• **DATA SUPPLIED**
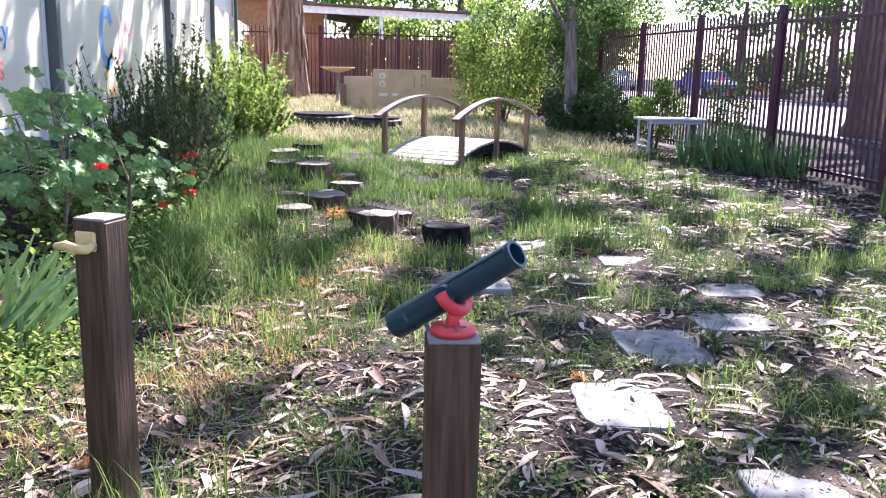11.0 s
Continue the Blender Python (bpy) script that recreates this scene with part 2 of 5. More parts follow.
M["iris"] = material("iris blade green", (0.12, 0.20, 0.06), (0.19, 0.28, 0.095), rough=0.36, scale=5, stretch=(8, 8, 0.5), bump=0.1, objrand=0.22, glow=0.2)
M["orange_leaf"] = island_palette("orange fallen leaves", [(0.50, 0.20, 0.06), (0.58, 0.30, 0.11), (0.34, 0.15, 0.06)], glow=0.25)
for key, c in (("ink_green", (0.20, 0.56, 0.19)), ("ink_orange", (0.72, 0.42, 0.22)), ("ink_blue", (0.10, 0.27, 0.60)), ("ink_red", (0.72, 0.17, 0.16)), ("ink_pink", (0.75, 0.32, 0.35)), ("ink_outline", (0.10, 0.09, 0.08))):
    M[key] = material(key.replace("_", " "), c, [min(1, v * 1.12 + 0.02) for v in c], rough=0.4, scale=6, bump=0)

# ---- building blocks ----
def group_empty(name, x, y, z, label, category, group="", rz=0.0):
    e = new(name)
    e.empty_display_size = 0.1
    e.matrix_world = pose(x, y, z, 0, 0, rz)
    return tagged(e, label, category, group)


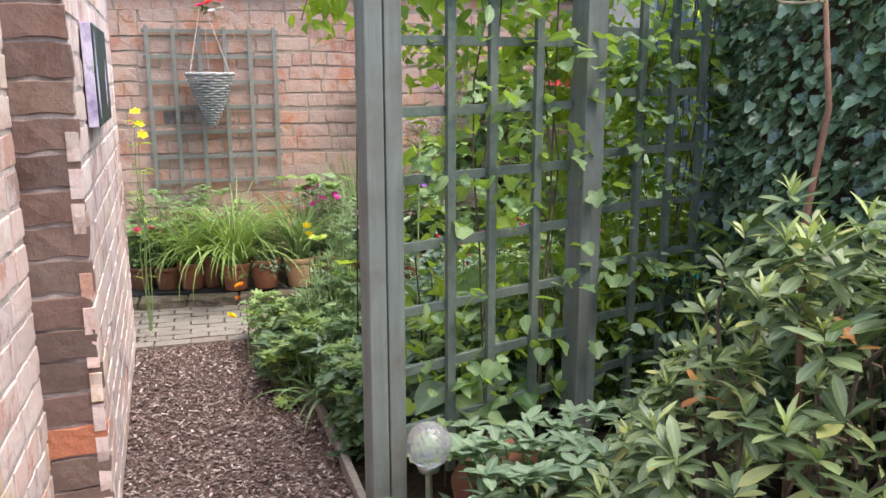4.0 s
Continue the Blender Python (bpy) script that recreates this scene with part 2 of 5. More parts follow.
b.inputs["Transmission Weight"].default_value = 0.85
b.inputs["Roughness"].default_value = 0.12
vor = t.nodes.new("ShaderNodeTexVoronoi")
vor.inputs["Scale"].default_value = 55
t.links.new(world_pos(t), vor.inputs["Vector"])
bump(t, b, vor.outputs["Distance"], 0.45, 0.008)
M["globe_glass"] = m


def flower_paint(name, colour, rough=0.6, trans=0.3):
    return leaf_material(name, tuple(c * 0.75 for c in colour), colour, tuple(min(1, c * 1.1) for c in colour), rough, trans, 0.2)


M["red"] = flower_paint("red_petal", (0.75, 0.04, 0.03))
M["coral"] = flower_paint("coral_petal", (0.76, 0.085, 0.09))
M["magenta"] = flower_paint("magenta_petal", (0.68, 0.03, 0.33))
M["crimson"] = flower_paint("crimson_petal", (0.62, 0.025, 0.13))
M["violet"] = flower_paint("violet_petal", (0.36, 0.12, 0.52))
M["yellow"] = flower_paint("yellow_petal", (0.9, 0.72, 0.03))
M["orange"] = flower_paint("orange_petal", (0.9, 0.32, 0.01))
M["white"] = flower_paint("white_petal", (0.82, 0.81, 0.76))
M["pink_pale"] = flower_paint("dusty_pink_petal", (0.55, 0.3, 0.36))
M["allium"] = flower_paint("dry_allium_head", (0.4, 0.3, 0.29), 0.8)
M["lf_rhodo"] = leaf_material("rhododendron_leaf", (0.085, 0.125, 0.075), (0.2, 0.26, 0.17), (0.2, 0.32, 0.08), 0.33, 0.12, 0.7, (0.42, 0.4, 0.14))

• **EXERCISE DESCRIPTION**
Return the listing above in full and without alteration, excluding its pictures.

• **FINISHED TASK**
11.0 s
Continue the Blender Python (bpy) script that recreates this scene with part 2 of 5. More parts follow.
M["iris"] = material("iris blade green", (0.12, 0.20, 0.06), (0.19, 0.28, 0.095), rough=0.36, scale=5, stretch=(8, 8, 0.5), bump=0.1, objrand=0.22, glow=0.2)
M["orange_leaf"] = island_palette("orange fallen leaves", [(0.50, 0.20, 0.06), (0.58, 0.30, 0.11), (0.34, 0.15, 0.06)], glow=0.25)
for key, c in (("ink_green", (0.20, 0.56, 0.19)), ("ink_orange", (0.72, 0.42, 0.22)), ("ink_blue", (0.10, 0.27, 0.60)), ("ink_red", (0.72, 0.17, 0.16)), ("ink_pink", (0.75, 0.32, 0.35)), ("ink_outline", (0.10, 0.09, 0.08))):
    M[key] = material(key.replace("_", " "), c, [min(1, v * 1.12 + 0.02) for v in c], rough=0.4, scale=6, bump=0)

# ---- building blocks ----
def group_empty(name, x, y, z, label, category, group="", rz=0.0):
    e = new(name)
    e.empty_display_size = 0.1
    e.matrix_world = pose(x, y, z, 0, 0, rz)
    return tagged(e, label, category, group)


4.0 s
Continue the Blender Python (bpy) script that recreates this scene with part 2 of 5. More parts follow.
b.inputs["Transmission Weight"].default_value = 0.85
b.inputs["Roughness"].default_value = 0.12
vor = t.nodes.new("ShaderNodeTexVoronoi")
vor.inputs["Scale"].default_value = 55
t.links.new(world_pos(t), vor.inputs["Vector"])
bump(t, b, vor.outputs["Distance"], 0.45, 0.008)
M["globe_glass"] = m


def flower_paint(name, colour, rough=0.6, trans=0.3):
    return leaf_material(name, tuple(c * 0.75 for c in colour), colour, tuple(min(1, c * 1.1) for c in colour), rough, trans, 0.2)


M["red"] = flower_paint("red_petal", (0.75, 0.04, 0.03))
M["coral"] = flower_paint("coral_petal", (0.76, 0.085, 0.09))
M["magenta"] = flower_paint("magenta_petal", (0.68, 0.03, 0.33))
M["crimson"] = flower_paint("crimson_petal", (0.62, 0.025, 0.13))
M["violet"] = flower_paint("violet_petal", (0.36, 0.12, 0.52))
M["yellow"] = flower_paint("yellow_petal", (0.9, 0.72, 0.03))
M["orange"] = flower_paint("orange_petal", (0.9, 0.32, 0.01))
M["white"] = flower_paint("white_petal", (0.82, 0.81, 0.76))
M["pink_pale"] = flower_paint("dusty_pink_petal", (0.55, 0.3, 0.36))
M["allium"] = flower_paint("dry_allium_head", (0.4, 0.3, 0.29), 0.8)
M["lf_rhodo"] = leaf_material("rhododendron_leaf", (0.085, 0.125, 0.075), (0.2, 0.26, 0.17), (0.2, 0.32, 0.08), 0.33, 0.12, 0.7, (0.42, 0.4, 0.14))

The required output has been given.